One refreshing point of view is offered by Tzvetan Todorov, the French philosopher of Bulgarian origin. According to him, Bulgaria was not very different from the other European countries that did not save their Jews. What did save the Jews in Bulgaria was a fragile chain of events that could have been broken at any time: one blunder by a politician here or there, one public figure that did not stand up at the right time, a different sentiment in the Orthodox church leadership, a less crafty king – and the whole "salvation" would have turned into deportation.

At the present time, most Bulgarian politicians and statesmen try to avoid the controversies by claiming that the Bulgarian Jews were saved as a result of the efforts of the "whole nation."

No one is willing to accept responsibility for the deaths of the 11,343 from Macedonia, Aegean Thrace and southern Serbia, who were sent to Poland on the day the Bulgarian Jews were saved.

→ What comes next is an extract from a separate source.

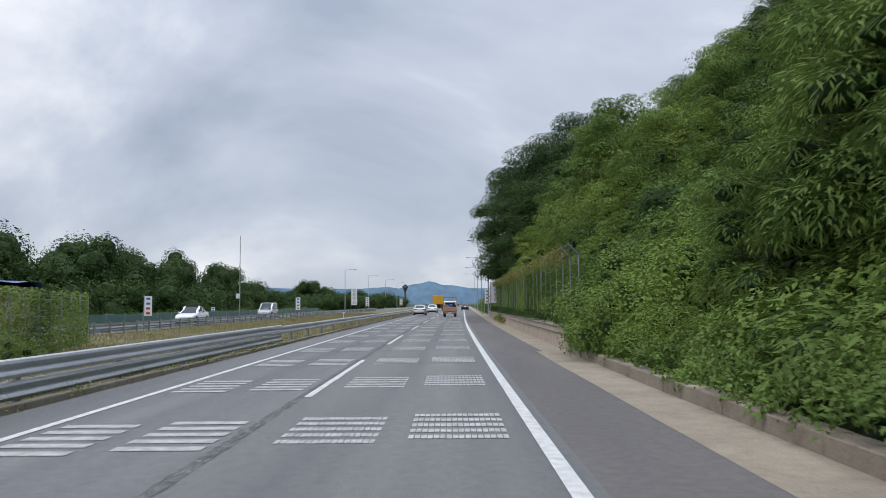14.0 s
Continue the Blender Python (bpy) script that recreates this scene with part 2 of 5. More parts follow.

When the Communists took over on 9 September 1944 they organised mass show trials of real and imagined war criminals, which resulted in executions whose number by far surpasses the death sentences handed down at the Nuremberg Trials. The war-time regents were shot. Alexander Belev tried to flee the country, but was caught near Sofia and was either shot or committed suicide. Petar Gabrovski was sentenced to death and executed. The so-called People's Court sentenced Dimitar Peshev to 15 years in jail on charges of "fascism and antisemitism." Peshev was released after 13 months and died in poverty in 1973. In 1997 he was declared an honorary citizen of Israel, and his name is in the Righteous Among the Nations at Yad Vashem. Lilyana Panitsa was also tried by the People's Court, but acquitted. She died at the age of 30, probably as the result of torture by the People's Militia.

King Simeon II and his family were exiled to Spain. Simeon Saxe-Coburg-Gotha returned to Bulgaria in the 1990s as a private citizen and became prime minister in 2001-2005.